Let me put this another way. Classical cog sci rests on the assumption that representations are central to understanding cognition. Fodor and Pylyshyn and Marcus long ago agued convincingly that connectionism did not successfully accommodate representations (and, recall, that connectionist agreed that their theories dumped representations) and that this was a serious problem for connectionist/neural net architectures. Gallistel further argued that neural nets were poor models of the brain (i.e. and not only of the mind) because they embody a wrong concpetion of memory; one that that makes it hard to read/write/retrieve complex information (data structures) in usable form. This, Gallistel noted, starkly contrasts with more classical architectures. The combined Fodor-Pylyshyn-Marcus-Gallistel critique then is that connectionist/neural net theories were a wrong turn because they effectively eschewed representations and that this is a problem both from the cognitive and the neuro perspective. The Google Nature paper effectively concedes this point, recognizes that representations (i.e. “complex data structures) are critical  and resolves the problem by adding a classical RAM to a connectionist front end.

However, there is a second feature of most connectionist approaches that is also wrong. Most such architectures are associationist. They embody the idea that brains are entirely structured by the properties of the inputs to the system. As PT puts it (2):

Associationism has come in different flavors since the days of Skinner, but they all share the fundamental aversion toward internally adding structure to contingencies in the world (Gallistel and Matzel 2013).

Yes! Connectionists are weirdly attracted to associationism as well as rejecting representations. This is probably not that surprising. Once on thinks of representations then it quickly becomes clear that many of their properties are not reducible to statistical properties of the inputs. Representations have formal properties above and beyond what one finds in the input, which, once you look, are found to be causally efficacious.

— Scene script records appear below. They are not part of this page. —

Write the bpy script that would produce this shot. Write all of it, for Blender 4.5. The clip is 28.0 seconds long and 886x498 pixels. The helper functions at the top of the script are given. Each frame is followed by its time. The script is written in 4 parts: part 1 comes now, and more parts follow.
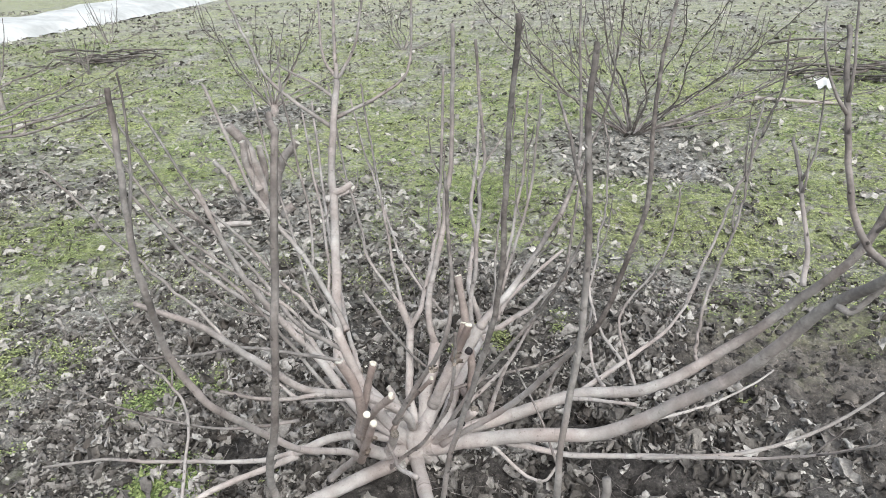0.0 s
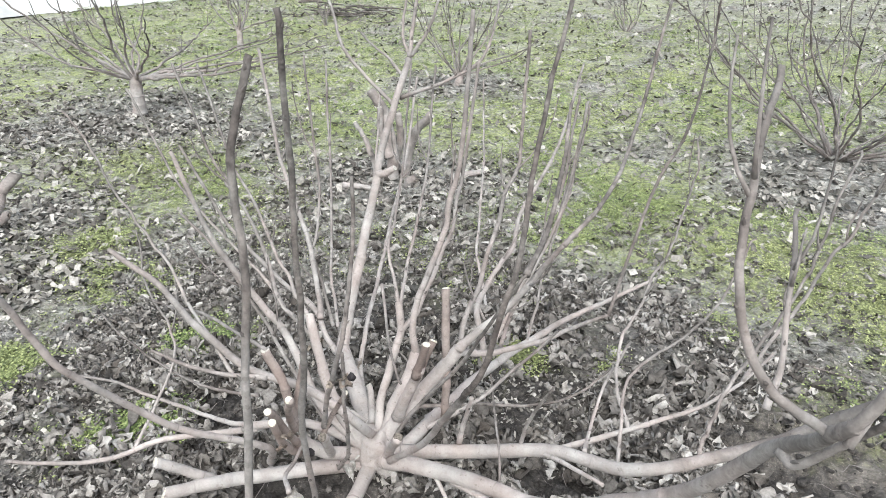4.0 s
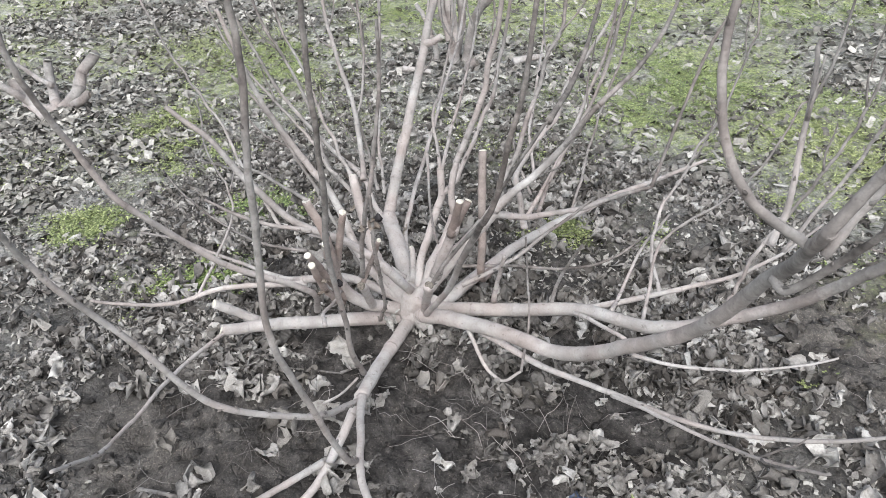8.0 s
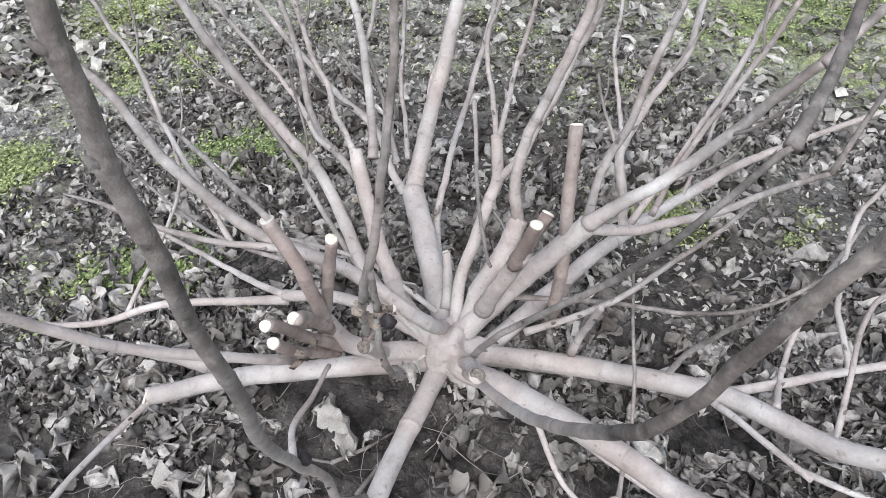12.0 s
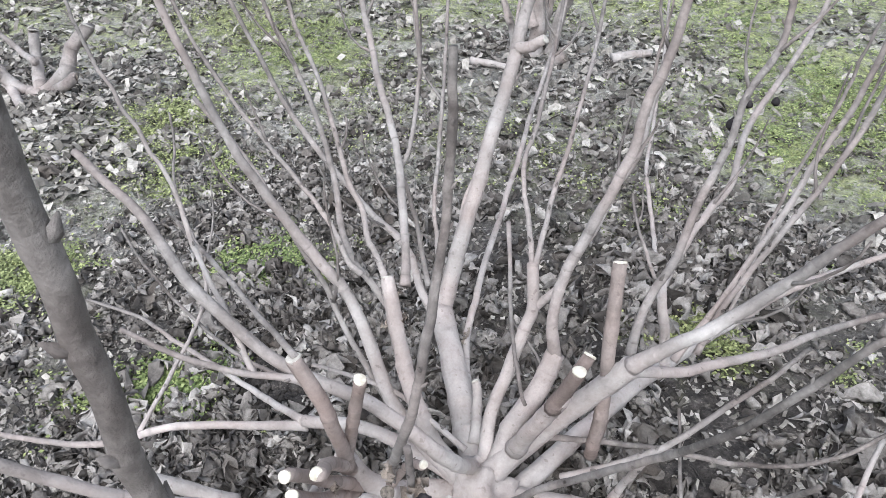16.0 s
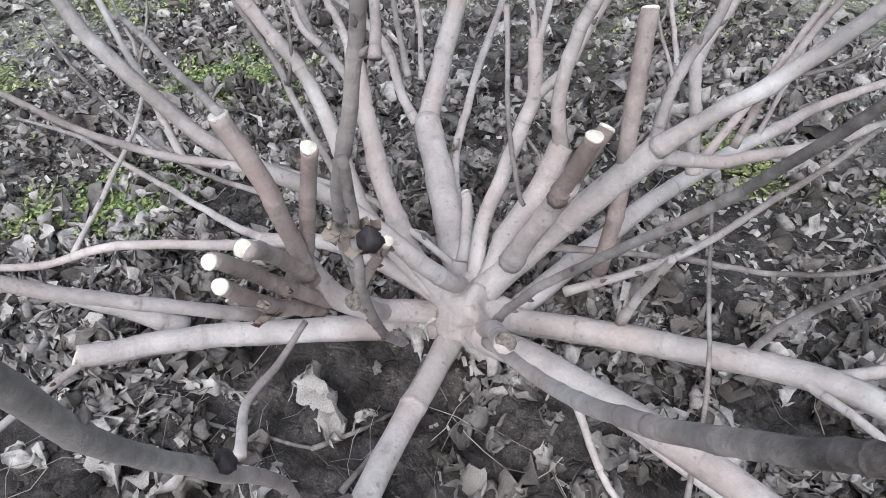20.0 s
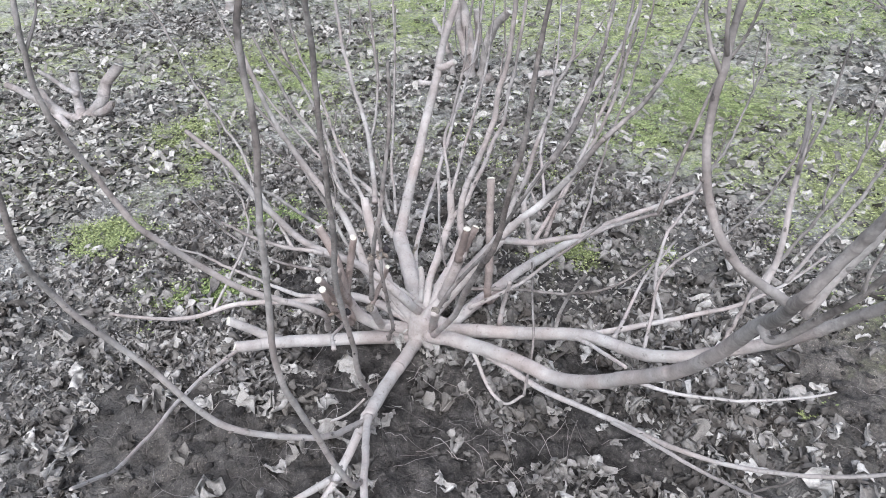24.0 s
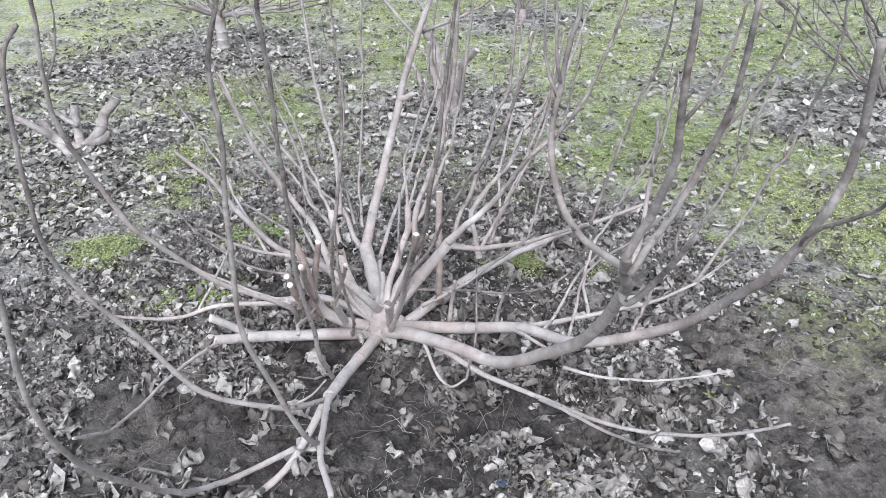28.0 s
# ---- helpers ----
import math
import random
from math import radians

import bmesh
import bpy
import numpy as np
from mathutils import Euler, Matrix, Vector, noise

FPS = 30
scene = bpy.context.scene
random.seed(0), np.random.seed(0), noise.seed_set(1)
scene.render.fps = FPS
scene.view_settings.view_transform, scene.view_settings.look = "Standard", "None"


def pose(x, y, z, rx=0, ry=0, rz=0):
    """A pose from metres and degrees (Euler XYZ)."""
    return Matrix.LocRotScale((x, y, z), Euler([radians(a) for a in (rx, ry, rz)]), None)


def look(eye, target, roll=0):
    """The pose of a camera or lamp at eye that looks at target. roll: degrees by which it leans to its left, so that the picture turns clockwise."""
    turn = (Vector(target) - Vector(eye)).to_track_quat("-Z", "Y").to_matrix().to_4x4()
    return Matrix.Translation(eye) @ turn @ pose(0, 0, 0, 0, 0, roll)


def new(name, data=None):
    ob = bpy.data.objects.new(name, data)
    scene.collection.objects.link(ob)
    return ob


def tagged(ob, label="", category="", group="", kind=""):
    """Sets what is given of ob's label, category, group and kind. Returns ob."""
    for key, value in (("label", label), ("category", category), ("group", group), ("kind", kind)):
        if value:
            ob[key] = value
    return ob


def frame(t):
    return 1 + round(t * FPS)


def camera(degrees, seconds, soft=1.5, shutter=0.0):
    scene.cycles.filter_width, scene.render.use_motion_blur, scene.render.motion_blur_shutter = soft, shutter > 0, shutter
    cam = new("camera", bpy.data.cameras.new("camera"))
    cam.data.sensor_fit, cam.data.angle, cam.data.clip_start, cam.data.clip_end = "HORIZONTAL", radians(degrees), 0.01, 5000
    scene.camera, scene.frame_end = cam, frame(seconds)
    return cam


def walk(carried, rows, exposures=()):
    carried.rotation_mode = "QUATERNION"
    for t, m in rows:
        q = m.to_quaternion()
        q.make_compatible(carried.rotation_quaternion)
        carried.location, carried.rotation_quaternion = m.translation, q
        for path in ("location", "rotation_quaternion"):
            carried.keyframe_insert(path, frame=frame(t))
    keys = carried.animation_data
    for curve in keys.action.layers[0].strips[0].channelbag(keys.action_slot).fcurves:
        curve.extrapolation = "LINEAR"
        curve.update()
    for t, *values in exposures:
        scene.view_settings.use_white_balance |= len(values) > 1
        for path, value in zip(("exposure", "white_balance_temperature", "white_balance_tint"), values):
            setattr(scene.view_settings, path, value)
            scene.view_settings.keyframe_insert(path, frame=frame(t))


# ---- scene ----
cam = camera(67.1, 28.0, soft=0.75)
METRES, EYE, TILT, LEAN, TURN = 4.5, 1.53, -24.9, 3.4, 0.0
PATH = [
    (0, (0.24, 0.12, 1.488), (-0.088, 1.919, 0.678), -2.5),
    (0.5, (0.286, 0.148, 1.468), (-0.099, 1.92, 0.626), -0.8),
    (1, (0.323, 0.199, 1.451), (-0.082, 1.949, 0.574), -0.8),
    (1.5, (0.353, 0.333, 1.417), (-0.207, 2.034, 0.526), 0.4),
    (2, (0.401, 0.488, 1.425), (-0.297, 2.132, 0.525), 0.8),
    (2.5, (0.501, 0.553, 1.449), (-0.287, 2.149, 0.538), 0.8),
    (4.5, (0.831, 0.542, 1.502), (-0.106, 2.086, 0.644), 0.0),
    (5, (0.794, 0.569, 1.512), (-0.107, 2.137, 0.657), -1.7),
    (5.5, (0.809, 0.577, 1.509), (-0.043, 2.149, 0.614), -1.7),
    (6, (0.909, 0.597, 1.489), (0.106, 2.181, 0.57), -0.6),
    (6.5, (1.005, 0.599, 1.49), (0.32, 2.245, 0.584), -1.4),
    (7, (1.05, 0.575, 1.476), (0.348, 2.222, 0.585), -0.6),
    (7.5, (1.033, 0.526, 1.438), (0.123, 1.981, 0.411), -0.2),
    (8, (0.956, 0.514, 1.403), (-0.077, 1.819, 0.294), -2.2),
    (8.5, (0.843, 0.532, 1.364), (-0.178, 1.814, 0.217), -3.6),
    (9, (0.774, 0.576, 1.359), (-0.183, 1.861, 0.162), -1.5),
    (9.5, (0.788, 0.65, 1.32), (-0.306, 1.844, 0.146), -1.1),
    (10, (0.743, 0.753, 1.296), (-0.372, 1.919, 0.114), -2.2),
    (10.5, (0.618, 0.892, 1.201), (-0.45, 2.1, 0.018), -0.7),
    (11, (0.534, 1.002, 1.209), (-0.469, 2.141, -0.094), -1.5),
    (11.5, (0.457, 1.091, 1.206), (-0.506, 2.18, -0.168), -2.1),
    (13.5, (0.359, 1.146, 1.133), (-0.608, 2.213, -0.255), -1.1),
    (14, (0.34, 1.159, 1.157), (-0.671, 2.26, -0.172), -1.0),
    (14.5, (0.328, 1.166, 1.179), (-0.721, 2.312, -0.082), -0.9),
    (15, (0.33, 1.162, 1.197), (-0.751, 2.311, -0.032), -1.1),
    (15.5, (0.329, 1.167, 1.208), (-0.773, 2.341, 0.021), -1.1),
    (16, (0.326, 1.17, 1.212), (-0.784, 2.35, 0.039), -1.1),
    (16.5, (0.346, 1.146, 1.203), (-0.756, 2.309, 0.006), -1.7),
    (17, (0.368, 1.126, 1.144), (-0.671, 2.25, -0.143), -1.4),
    (17.5, (0.37, 1.143, 1.052), (-0.578, 2.261, -0.309), 1.0),
    (18, (0.355, 1.177, 1.007), (-0.572, 2.293, -0.37), 1.8),
    (18.5, (0.326, 1.211, 0.977), (-0.612, 2.299, -0.415), 0.8),
    (19, (0.307, 1.235, 0.951), (-0.619, 2.305, -0.462), 0.5),
    (19.5, (0.296, 1.241, 0.945), (-0.668, 2.272, -0.472), -0.8),
    (20, (0.295, 1.241, 0.941), (-0.668, 2.253, -0.49), -1.6),
    (20.5, (0.304, 1.241, 0.945), (-0.652, 2.283, -0.469), -1.4),
    (21, (0.352, 1.2, 0.982), (-0.632, 2.288, -0.377), -1.9),
    (21.5, (0.426, 1.118, 1.049), (-0.577, 2.261, -0.25), -2.6),
    (23.5, (0.955, 0.595, 1.434), (-0.102, 1.875, 0.318), -1.6),
    (24, (0.98, 0.525, 1.49), (-0.091, 1.803, 0.385), -1.9),
    (24.5, (0.972, 0.48, 1.503), (-0.043, 1.749, 0.337), -2.4),
    (25, (0.963, 0.446, 1.515), (-0.012, 1.718, 0.319), -4.0),
    (25.5, (1.01, 0.426, 1.535), (0.019, 1.686, 0.34), -2.2),
    (26, (1.084, 0.414, 1.545), (0.066, 1.662, 0.359), -1.7),
    (26.5, (1.132, 0.404, 1.558), (0.063, 1.667, 0.435), -3.0),
    (27, (1.18, 0.391, 1.57), (0.093, 1.668, 0.479), -2.9),
    (27.5, (1.236, 0.377, 1.566), (0.137, 1.676, 0.515), -2.0),
    (28, (1.283, 0.368, 1.57), (0.196, 1.701, 0.55), -1.7),
]
walk(cam, [(t, look(eye, target, roll)) for t, eye, target, roll in PATH], [(0.0, 0.95, 6500.0, 5.0), (2.0, 1.1, 6300.0, 6.0), (5.0, 1.2, 6500.0, 4.0), (8.0, 1.05, 6350.0, 6.0), (14.0, 1.1, 6200.0, 8.0), (20.0, 0.95, 6100.0, 9.0), (24.0, 1.1, 6050.0, 9.0), (28.0, 1.15, 6050.0, 9.0)])

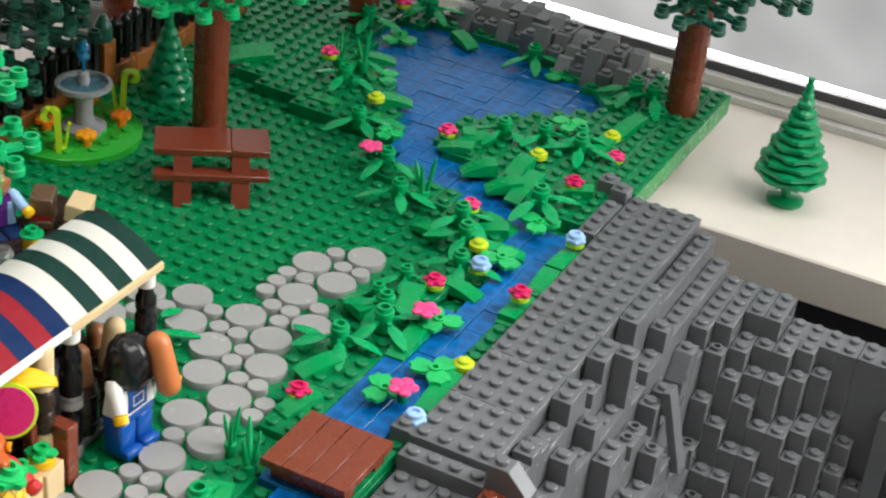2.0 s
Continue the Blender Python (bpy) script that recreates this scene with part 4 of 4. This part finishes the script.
# melon slice, bananas, fruit posts
melon = tagged(empty("melon_slice", look((-10.85 * U, -11.95 * U, 5.1 * U), (-10.85 * U - 0.56, -11.95 * U + 0.75, 5.1 * U - 0.35))), "round cut melon with red flesh and green rind", "fruit")
bm = bm_new()
add_lathe(bm, [(1.02, 0), (1.07, 0.05), (1.07, 0.32), (0.97, 0.34)], 28)
rind = part("rind", bm, LIME, melon)
bm = bm_new()
add_lathe(bm, [(0.955, 0.335), (0.94, 0.37), (0.5, 0.38)], 28)
part("flesh", bm, MELON, rind)
bananas = tagged(empty("banana_bunch", at(-11.1, -10.85, 5.8, 0, 0, -48) @ Matrix.Diagonal((1.1, 0.85, 0.6, 1))), "bunch of yellow toy bananas under the awning", "fruit")
for k in range(3):
    bm = bm_new()
    rings = []
    for i in range(8):
        f = i / 7
        r = 0.26 * math.sin(math.pi * (0.12 + 0.78 * f)) ** 0.6
        c = Vector((0, -1.5 + 3.0 * f, 0.5 * math.sin(math.pi * f)))
        rings.append([bm.verts.new(c + Vector((r * math.cos(a), 0, r * math.sin(a)))) for a in [2 * math.pi * q / 8 for q in range(8)]])
    for a, b in zip(rings, rings[1:]):
        for q in range(8):
            bm.faces.new((a[q], b[q], b[(q + 1) % 8], a[(q + 1) % 8]))
    bm.faces.new(rings[0])
    bm.faces.new(list(reversed(rings[-1])))
    part("banana", bm, YELLOW, bananas, "", at(0.3 * k, 0, -0.12 * k, 0, 0, 10 * k - 10), 60)


def layered_post(x, y, tones, z0=0.6):
    t = tagged(empty("fruit_post", at(x, y, z0)), "stacked cream and brown round bricks of the stall", "post", "posts of the market stall")
    for k, mat in enumerate(tones):
        bm = bm_new()
        add_lathe(bm, [(0.42, k * 1.0), (0.49, k + 0.06), (0.49, k + 0.8), (0.4, k + 0.96)], 14)
        part("round_brick", bm, mat, t)


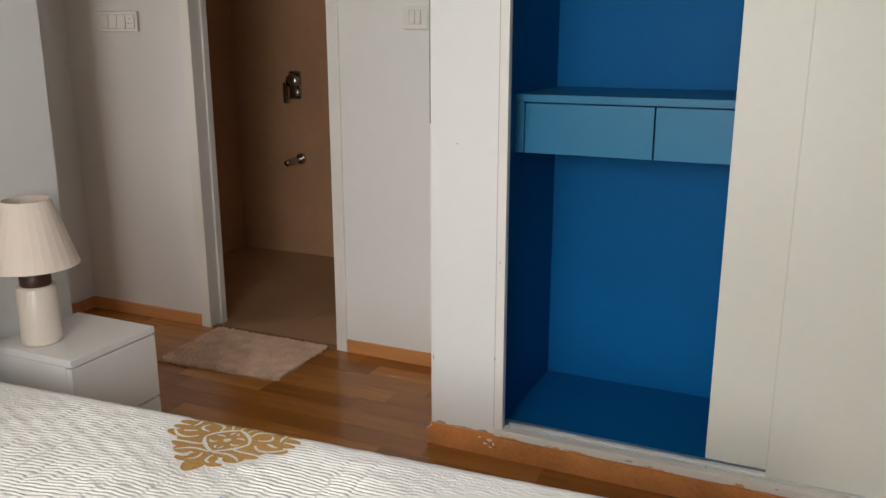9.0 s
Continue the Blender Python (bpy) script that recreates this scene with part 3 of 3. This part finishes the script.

However, strictly speaking associationsim and anti-representationalism are independent dimensions. What makes Behaviorists distinctive among Empiricists is their rejection of representations. What unifies all Empiricists is their endorsement of associationism. Seen form this perspective, Gallistel and Fodor and Pylyshyn and Marcus have been arguing that representations are critical. The Google paper agrees. This still leaves associationism however, and position the Googlers embrace.[3]

So is this a step forward? Yes. It would be a big step forward if the information processing/representational model of the mind/brain became the accepted view of things, especially in the brain sciences. We could then concentrate (yet again) all of our fire on pernicious Empiricism so many Cog-neuro types embrace.[4] But, little steps my friends, little steps. This is a victory of sorts. Better to be arguing against Locke and Hume than Skinner![5]

That’s it. Take a look.

[1] Thx to Chris Dyer for bringing the paper to my attention. I put in the URL up rather than link to the paper directly as the linking did not seem to work. Sorry.
[2] Redolent of a competence/performance distinction, isn’t it?  The physiological bases of memory should not be confused with the physical bases for the deployment of memory.
[3] I should add that it is not clear that the Googlers care much about the cog-neuro issues. Their concerns are largely technological, it seems to me. They live in a Big Data world, not one where PoS problems (are thought to) abound. IMO, even in a uuuuuuge data environment, PoS issues will arise, though finding them will take more cleverness. At any rate, my remarks apply to the Google model as if intended as a cog-neuro one.
[4] And remember, as Gallistel notes (and PT emphasizes) much of the connectionism one sees in the brain sciences rests on thinking that the physiology has a natural associationist interpretation psychologically. So, if we knock out one strut, the other may be easier to dislodge as well (I know that this is wishful thinking btw).
[5] As usual, my thinking on these issues was provoked by some comments by Bob Berwick. Thx.


  1. I suspect the DeepMind team chose what architectures to use based on what worked better in practice rather than based on philosophical arguments or neural plausibility; I'm not sure they have highly articulated views about connectionism or the merits of Fodor & Pylyshyn's arguments.

    Another comment: I'm not sure I understand your definition of associationism. If the position is that "brains are entirely structured by the properties of the inputs to the system", as you wrote, that doesn't seem to apply to the DeepMind system, which has quite a bit of structure built into it (or to any contemporary neural network, really).

    1. I just noticed that one of your footnotes makes a similar point to my first paragraph. Oops.

  2. It seems to me that one kinds of connectionist/Hebbian associative network, specifically the Hopfield network, is able to serve as a model of memory. In a previous lifetime, I even proved some results about the storage capacity of such networks which does reside in the synaptic weights. Now these are artificial computing systems; actual memory systems may work differently.

    I once tried to talk to Randy about this matter but we got quickly sidetracked by more interesting questions.

    1. I'd agree that the Hopfield network can, in principle, serve as a model of memory; though it seems to me to only somewhat awkwardly mimic a content-addressable memory. But, as you said, this is a purely theoretical exercise, as it is quite evident that the properties of such networks (e.g., speed, energy consumption, etc.) are untenable neurophysiologically.

    2. Patrick, could you expand on that comment? What speed do you mean .. learning speed or retrieval speed or ..? And what are the energy consumption issues?

  3. Hi Alex, I’m sorry for replying so late, but the notification e-mail about your reply got caught up in spam and I only stumbled upon it right now by sheer accidence.

    Well, I was referring to the general slowness of such an implementation in neural tissue. Signal transmission is incredibly slow in nervous systems as opposed to conventional computers. Such network implementations require a vast number of neurons that spike frequently (recurrently); but this then of course also ultimately concerns speed of retrieval (whereas that is not a clearly defined notion in this context). Regarding energy consumption: Clearly, computing with neurons and their spikes requires energy, whereas the brain already consumes about 20 % of total energy, about half of which is used for signalling. I cannot reproduce the numbers off of the top of my head, but there’s work along these lines showing that the amount of energy consumed by such networks if implemented using real neurons is way too high. I remember that Gallistel & King also have a chapter on this issue (and related ones) in their book, where I think they also point to the fact that ventilation would quickly become a problem as well.